Find/create test data for each step

If the data is open then partial data from earlier steps is easiest to use.

Intermediate data for a workflow can be generated by calling the CWL reference implementation cwl-runner with the --cachedir option. This will cache all step outputs, which you can then copy to create test data for distribution. A perhaps more tedious alternative is to add workflow level outputs mapped from every step's outputs and copy test data manually.

The --cachedir option, sometimes combined with --target is also useful for incremental testing of a workflow, as it will reuse old outputs as long as a tool configuration and tool inputs match exactly a previous execution.Note that this means the step outputs are assumed to be reusable - for tools with mutable state (e.g. wget of current weather or a database lookup) add the WorkReuse hint with enableReuse: false to force re-execution.

Structure workflow files to support testing

CWL workflows can be nested. When writing a complex workflow it can be better to break this into several scripts, so that each can be tested independently.

This also allows you to make siblings of the parent workflow to tweak data handling, while retaining most of the reusable steps inside the nested workflows.

Setting up automated testing with GitHub Actions

If you are using GitHub to host your git repository, then you can make use of GitHub Actions to automate your testing process. Setting up the tests can be a (relatively) straightforward process, if you follow a few simple rules, and approach this in an iterative manner.

The minimum requirements are:

  • GitHub Actions script
  • package dependency file for your script

Your dependency file will describe the packages needed to run CWL (in the first instance - you can add other dependencies later). If you use conda for installing the cwl_runner then this could be as simple as:

name: cwlrunner
channels:
  - conda-forge
  - defaults
dependencies:
  - cwl_runner

This should be saved in your git repository - in this example the file will be called env.yml.

The GitHub actions script should be saved in a folder .github/workflows/ within your git repository. The basic layout this takes is:

name: CI testing

on: [push, pull_request]

jobs:

  workflow_validation:
  
    runs-on: ubuntu-latest
    
    steps:
    
    - name: Checkout repository
      uses: actions/checkout@v2
    
    - name: Set up Conda
      uses: conda-incubator/setup-miniconda@v2
      with:
        auto-update-conda: true
        python-version: 3.8
        activate-environment: cwlrunner
        environment-file: env.yml
     
     - name: Validate Script
       run: |
         conda run -n cwlrunner cwltool --validate script.cwl

This will validate the script.cwl CWL script when a push is made to the GitHub repository, or when a pull_request is made to the repository.
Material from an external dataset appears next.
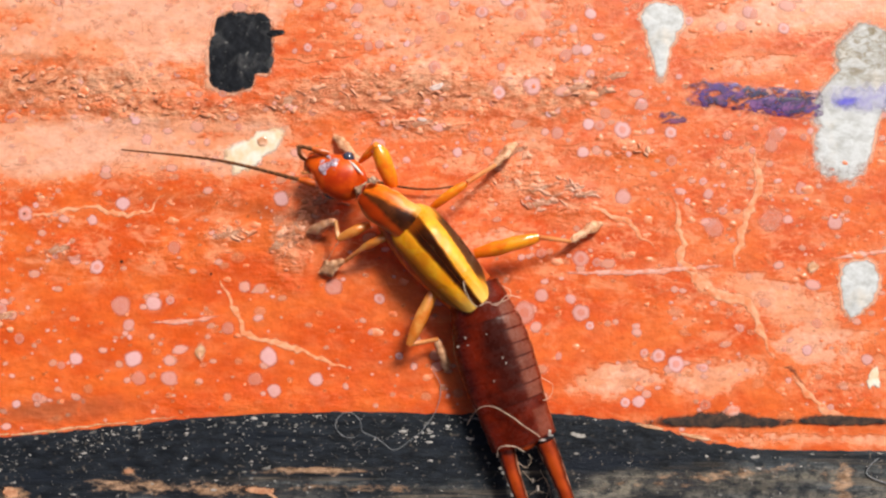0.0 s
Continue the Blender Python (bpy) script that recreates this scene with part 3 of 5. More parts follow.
def band_edge(x):
    x = np.asarray(x, float)
    fine = np.array([noise.fractal(Vector((a * 1.6, 3.0, 0)), 1.0, 2.0, 4) for a in np.ravel(x)])
    ragged = 0.045 + 0.17 * np.exp(-(((x - 6.2) / 2.4) ** 2))
    return np.interp(x, EDGE_X, EDGE_Y) + ragged * fine


def board():
    xs, ys = spread((-30, 24), 0.13, 120), spread((-9, 19), 0.13, 120)
    y, x = np.meshgrid(ys, xs, indexing="ij")
    seen = (x > -32) & (x < 26) & (y > -11) & (y < 21)
    warp, ripple = np.zeros_like(x), np.zeros_like(x)
    warp[seen] = fbm(x[seen] * 0.6, y[seen], 0.42, 3.0)
    ripple[seen] = fbm(x[seen] * 0.4, y[seen], 1.3, 8.0)
    pale = np.maximum(cloud(x, y, PALE, warp * 0.55), cloud(x, y, PALE_RIGHT, warp * 0.55))
    grime = cloud(x, y, GRIME, warp * 0.5)
    rough = np.zeros_like(x)
    m = grime > 0.05
    rough[m] = fbm(x[m] * 0.8, y[m], 2.6, 12.0)
    z = 0.004 * ripple + 0.004 * warp + grime * (0.005 + 0.10 * rough) - 0.004 * np.clip(pale, 0, 1)
    z -= 0.008
    verts = np.stack([x, y, z], -1).reshape(-1, 3)
    faces = [f[::-1] for f in grid_faces(len(ys), len(xs))]
    ob = mesh_object("board", verts, faces, M_BOARD, {"pale": pale.ravel(), "grime": grime.ravel(), "fresh": cloud(x, y, FRESH, warp * 0.5).ravel()})
    return tagged(ob, "worn wooden board in flaking orange paint with a black border", "board", kind="structure")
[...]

The first two steps, Checkout repository and Set up Conda, use the checkout and setup-miniconda actions from the GitHub marketplace (these are, generally, a lot simpler to use than writing your own scripts, and should work on most available testing OS).

The last step, Validate Script, runs a simple shell command (the shell is not a login shell, so conda cannot be activated normally and conda run -n [env] must be used instead) that carries out the validation of the workflow script.

Just like in computational workflows, it is important to lock down versionsof GitHub Actions you rely in, as shown above with @v2 and python-version.

If your repository uses git submodules for loading libraries, then these can be loaded by adapting the checkout step to enable submodules:

    - name: Checkout repository
      uses: actions/checkout@v2
      with:
        submodules: recursive

Once you have a script which successfully runs the validation test (even if not all steps validate successfully), you can start adding other tests as extra steps in the script. These will require inputs for your CWL workflow, which can be gathered as described above, and stored in a tests/ directory, along with the configuration file for the tests. These can be added as extra steps in your script as they are provided, e.g.:

     - name: Run Testcase Script
       run: |
         conda run -n cwlrunner cwltool script.cwl tests/testcase.yml

Defensive CWL programming

It is good practice to specify a format for all File objects passed into / out from your tools. These should, where possible, refer to an existing formal vocabulary description, such as the EDAM PDB format, e.g.:

inputs:
  input_file:
    type: File
    format: http://edamontology.org/format_1476

or (if your script uses namespaces):

$namespaces:
  edam: http://edamontology.org/
inputs:
  input_file:
    type: File
    format: edam:format_1476

Doing this will provide a prompt for the user to check the format of their input file. Note that the file itself is not checked by the cwltool, only the workflow annotation, so it is of course possible for a user to simply label their incorrect input file as if it was the correct format, in order to try to run the workflow. But adding this format check will assist them in debugging their issues once they see that this does not work.

You can specify your own, local, format for the File objects - this allows for quick development of new tools and workflows, at the cost of some traceability. If you do this it is recommended to include format information in the documentation that you provide with the tool and, in the long-term, to submit your format for inclusion in an ontology or vocabulary (such as EDAM).